Returning to reality, investors are bidding up Spectrum shares in anticipation of the company's second-quarter earnings in the middle of August. Shrotriya has already said publicly to expect "record" revenue for the June quarter, fueled once again by Fusilev colon cancer drug sales because generic leucovorin -- Fusilev's competition -- is still in short supply in the U.S.
None of this should be a surprise to anyone. The leucovorin shortage is only just now letting up with Teva (TEVA) and Bedford Labs beginning to replenish supplies.

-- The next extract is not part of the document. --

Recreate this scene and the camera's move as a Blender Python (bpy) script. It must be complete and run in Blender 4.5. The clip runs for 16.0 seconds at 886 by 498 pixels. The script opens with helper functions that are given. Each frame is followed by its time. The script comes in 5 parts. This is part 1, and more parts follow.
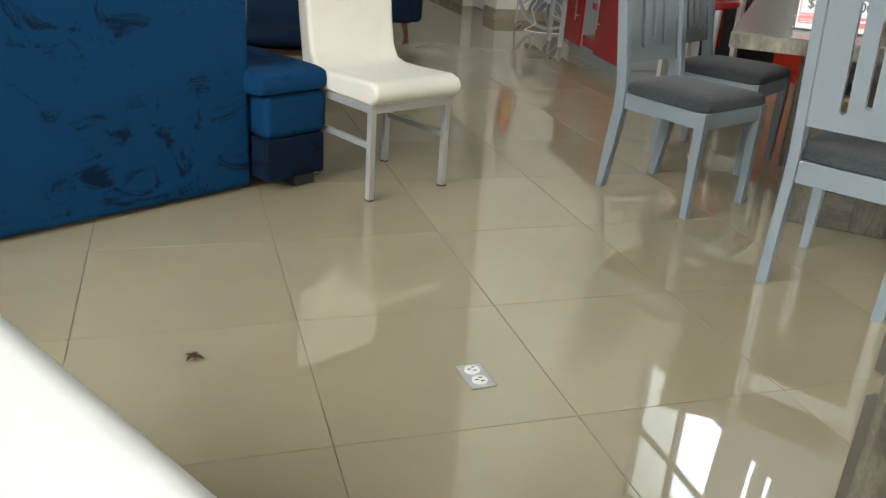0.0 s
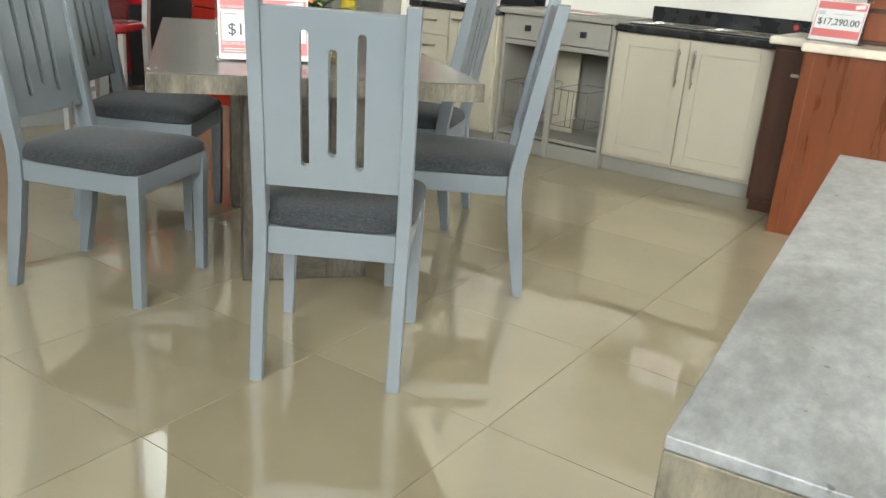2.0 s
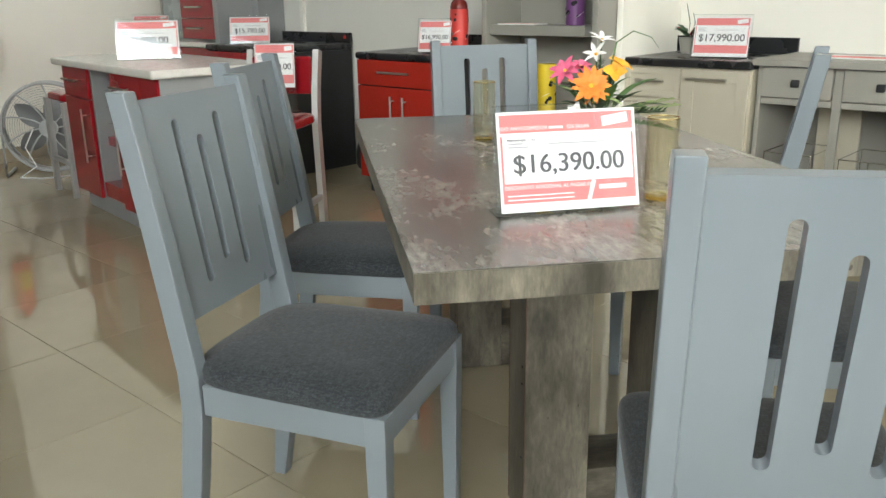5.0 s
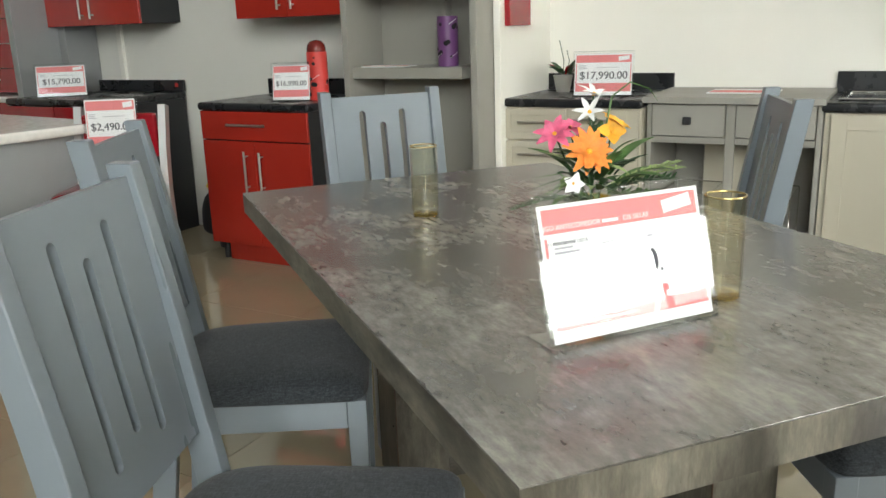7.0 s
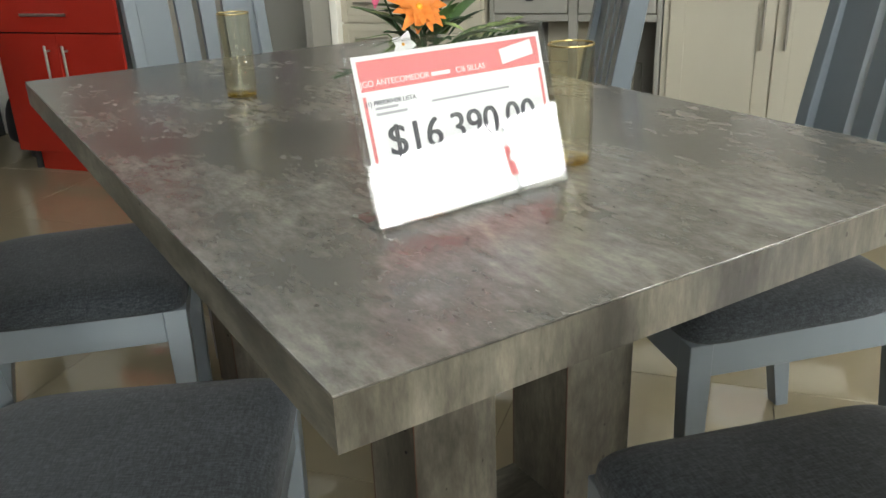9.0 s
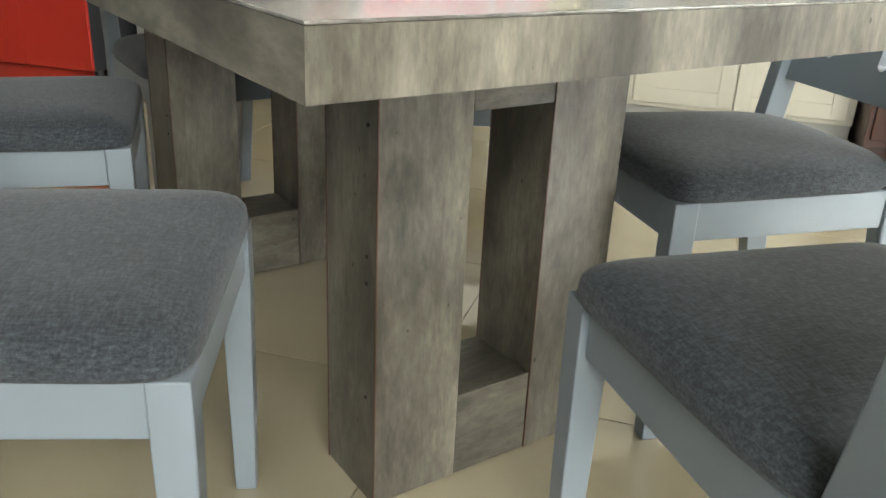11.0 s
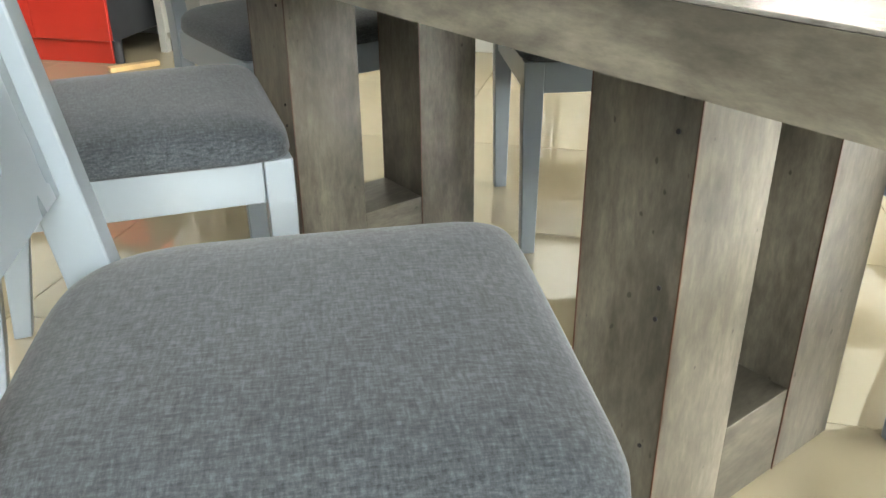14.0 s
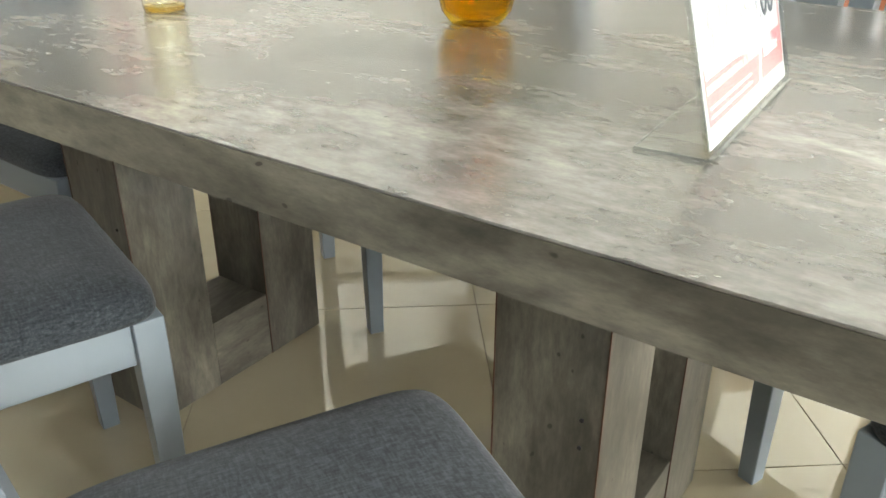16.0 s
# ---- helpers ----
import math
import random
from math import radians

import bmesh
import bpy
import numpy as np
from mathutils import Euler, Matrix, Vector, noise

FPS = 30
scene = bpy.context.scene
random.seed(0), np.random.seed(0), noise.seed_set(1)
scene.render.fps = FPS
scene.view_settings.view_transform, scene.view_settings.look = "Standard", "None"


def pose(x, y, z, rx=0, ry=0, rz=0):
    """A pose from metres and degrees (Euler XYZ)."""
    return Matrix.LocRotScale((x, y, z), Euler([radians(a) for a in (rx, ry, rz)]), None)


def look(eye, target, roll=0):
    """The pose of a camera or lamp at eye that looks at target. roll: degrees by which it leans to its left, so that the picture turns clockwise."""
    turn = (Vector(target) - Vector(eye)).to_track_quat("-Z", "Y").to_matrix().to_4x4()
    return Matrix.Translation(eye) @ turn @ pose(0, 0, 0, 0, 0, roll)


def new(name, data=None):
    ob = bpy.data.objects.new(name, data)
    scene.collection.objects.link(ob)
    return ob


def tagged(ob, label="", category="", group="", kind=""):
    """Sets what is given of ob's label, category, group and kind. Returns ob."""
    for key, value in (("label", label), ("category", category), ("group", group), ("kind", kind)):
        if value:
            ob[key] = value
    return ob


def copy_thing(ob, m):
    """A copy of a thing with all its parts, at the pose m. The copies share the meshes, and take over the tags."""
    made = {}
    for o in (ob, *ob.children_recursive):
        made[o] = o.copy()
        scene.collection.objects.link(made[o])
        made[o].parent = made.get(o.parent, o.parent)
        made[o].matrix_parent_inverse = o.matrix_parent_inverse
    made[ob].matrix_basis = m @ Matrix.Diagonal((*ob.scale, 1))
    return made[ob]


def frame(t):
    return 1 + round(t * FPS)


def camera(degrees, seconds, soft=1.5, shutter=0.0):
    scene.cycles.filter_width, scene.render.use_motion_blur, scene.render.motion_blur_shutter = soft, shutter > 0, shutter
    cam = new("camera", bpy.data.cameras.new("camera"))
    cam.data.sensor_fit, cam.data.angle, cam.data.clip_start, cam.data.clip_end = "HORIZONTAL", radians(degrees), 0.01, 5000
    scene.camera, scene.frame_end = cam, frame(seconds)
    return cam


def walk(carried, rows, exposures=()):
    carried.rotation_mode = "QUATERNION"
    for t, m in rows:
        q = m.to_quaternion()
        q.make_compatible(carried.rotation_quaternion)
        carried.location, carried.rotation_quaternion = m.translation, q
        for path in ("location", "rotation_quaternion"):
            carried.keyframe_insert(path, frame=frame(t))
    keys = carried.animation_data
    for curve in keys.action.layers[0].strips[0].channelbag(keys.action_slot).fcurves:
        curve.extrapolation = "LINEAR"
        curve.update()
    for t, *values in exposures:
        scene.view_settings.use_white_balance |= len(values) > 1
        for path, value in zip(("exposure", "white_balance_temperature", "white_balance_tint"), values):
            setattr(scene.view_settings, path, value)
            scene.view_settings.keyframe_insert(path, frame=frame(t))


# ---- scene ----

This benefited Spectrum with Fusilev largely the only option in the colon cancer market for the second quarter, just like it was in the first quarter.
Spectrum reported first-quarter Fusilev sales of $34.6 million and total revenue of $44 million. There's no reason to think second-quarter sales will be lower. If anything, Spectrum needs to record a sequential gain in Fusilev sales and total revenue for the second quarter.
I fully expect Spectrum to "pre-announce" second-quarter earnings later this month or in early August, just like the company did in the first quarter. I'm not the only one anticipating this transparent stock-promotion scheme, judging by the recent ramp in the stock price. [By the way, "real" earnings pre-announcements are issued right before or at the quarter's end, not two or three weeks later. Spectrum operates from a different playbook.]The current analysts' consensus for the second quarter has Spectrum earning 15 cents a share on total revenue of $37.25 million, which is lower than first-quarter revenue, thereby totally ignoring Shrotriya's statement about expecting "record" revenues in the second quarter. Lazy analysts. Investors better hope Spectrum does as well in the second quarter as Shrotriya has promised because the company faces significant headwinds once leucovorin is readily available, giving U.S. doctors a cheaper and equally effective alternative to Fusilev. More tweets. @gregtucker21 asks, "PFS events happening later is a good sign for cabo and EXEL, yes?" Yes, maybe. No, maybe. On Wednesday, Exelixis (EXEL) said it expected a three-month delay in reporting top-line results from a phase III study of cabozantinib in medullary thyroid cancer. Delaying the announcement of results until September-October is necessary because progression-free survival events are not coming as fast as previously expected, Exelixis said. Optimists will assume that the delay in PFS events is being caused by cabozantinib patients performing better than expected, thereby increasing the odds that the study comes out positive.